**GIVEN INFORMATION**
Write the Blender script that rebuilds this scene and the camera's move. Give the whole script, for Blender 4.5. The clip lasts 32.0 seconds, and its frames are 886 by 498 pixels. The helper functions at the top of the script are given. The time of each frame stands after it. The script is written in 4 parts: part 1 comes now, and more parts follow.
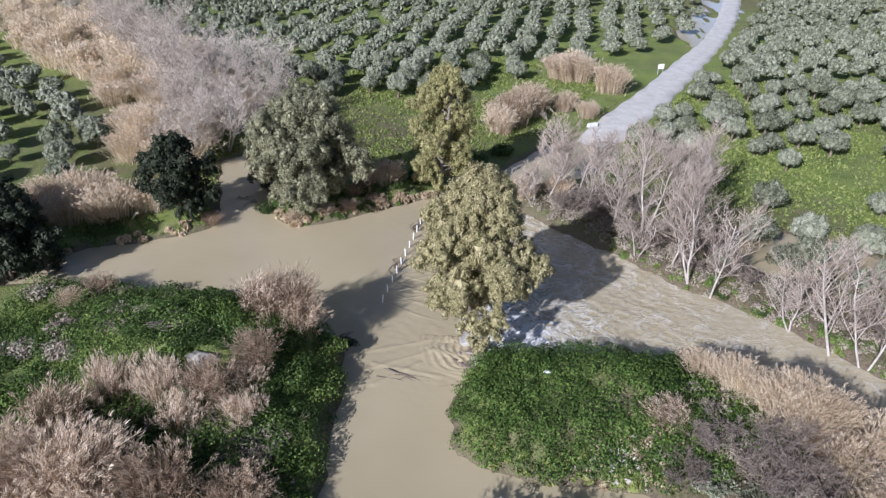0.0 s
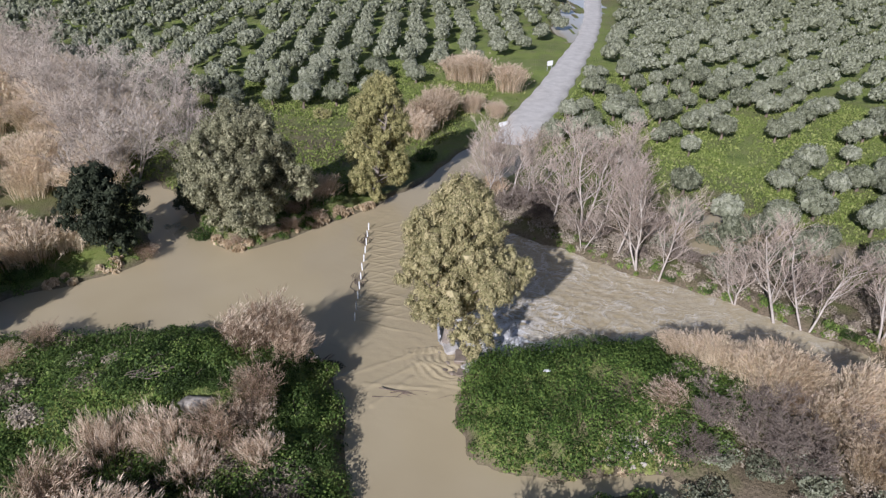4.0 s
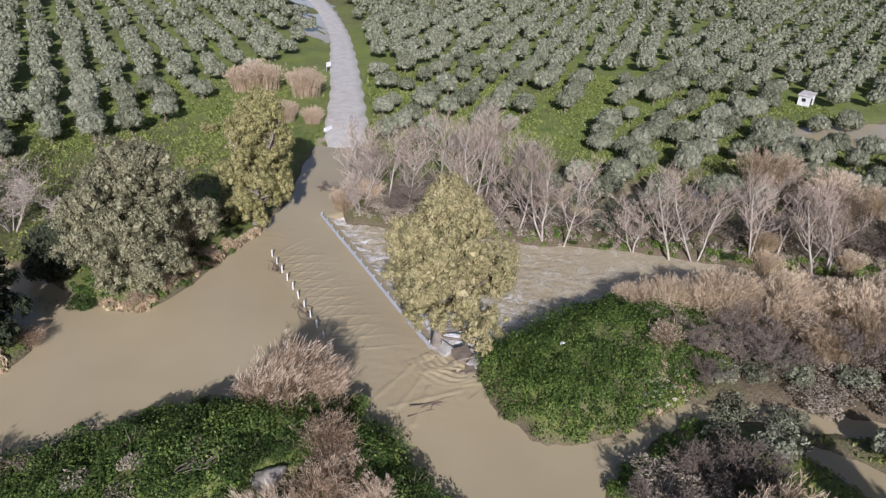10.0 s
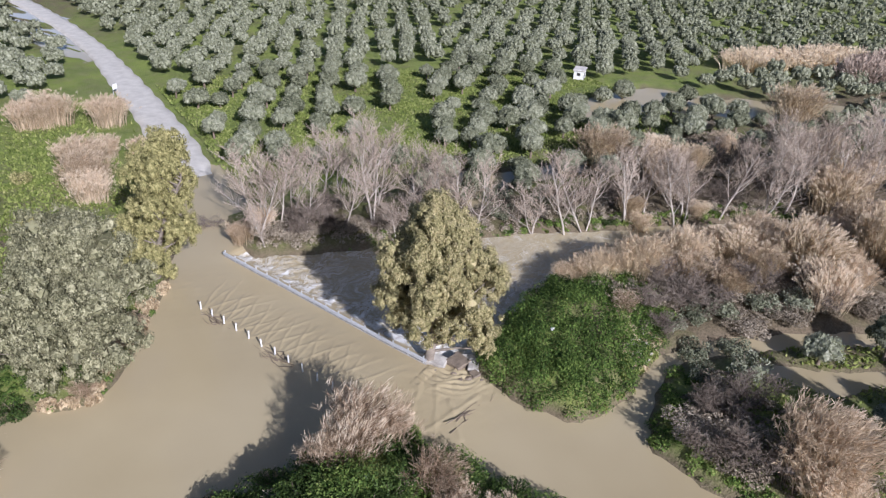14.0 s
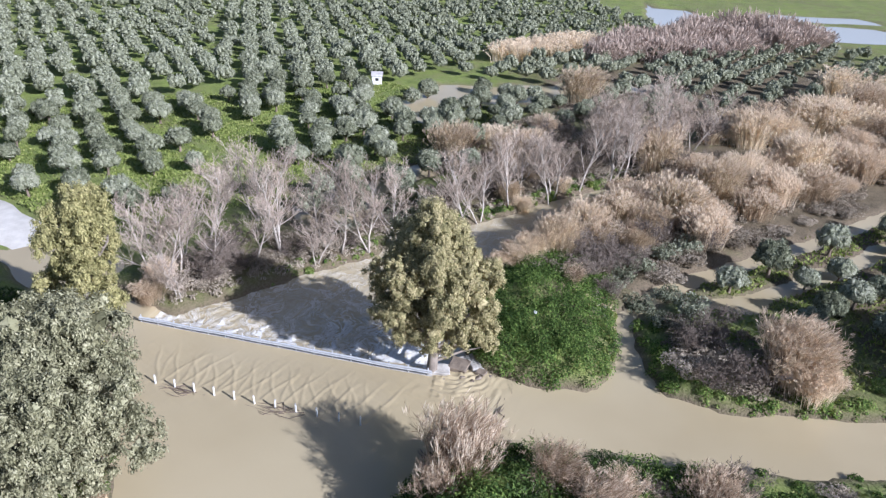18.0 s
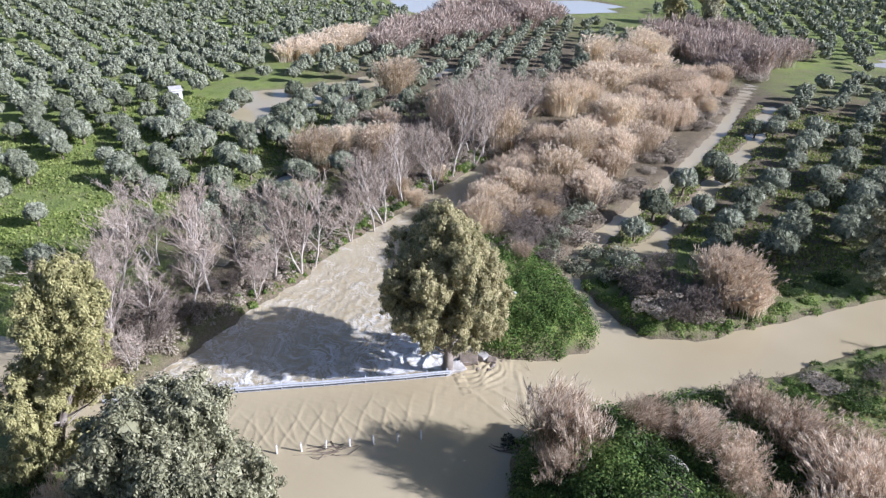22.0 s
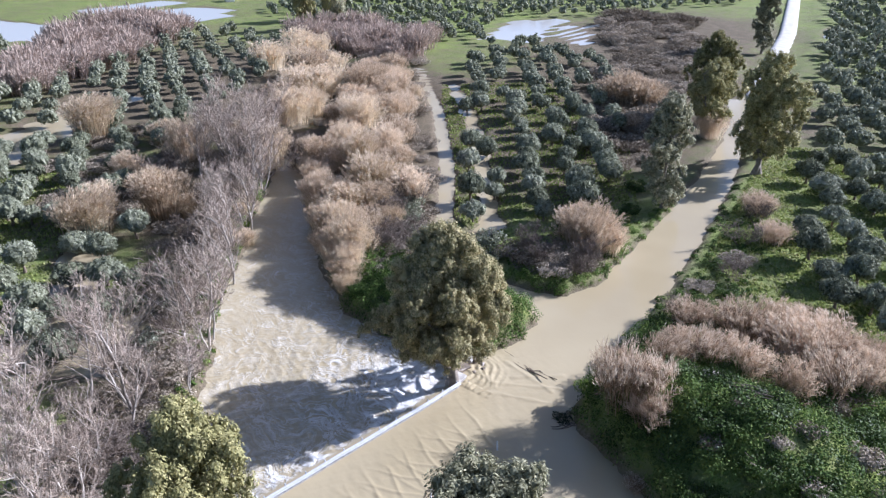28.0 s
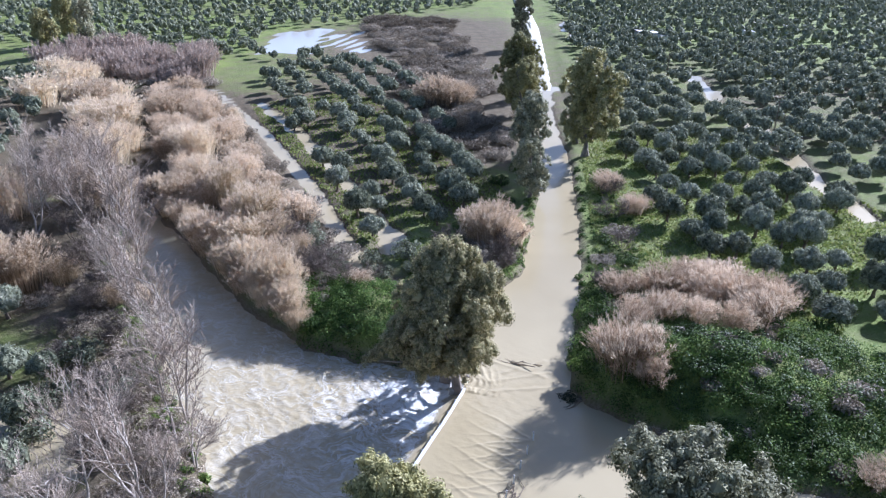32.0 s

**TASK STATEMENT**
Give back every line exactly as it stands, pictures excluded.

**RESULT**
Write the Blender script that rebuilds this scene and the camera's move. Give the whole script, for Blender 4.5. The clip lasts 32.0 seconds, and its frames are 886 by 498 pixels. The helper functions at the top of the script are given. The time of each frame stands after it. The script is written in 4 parts: part 1 comes now, and more parts follow.
0.0 s
4.0 s
10.0 s
14.0 s
18.0 s
22.0 s
28.0 s
32.0 s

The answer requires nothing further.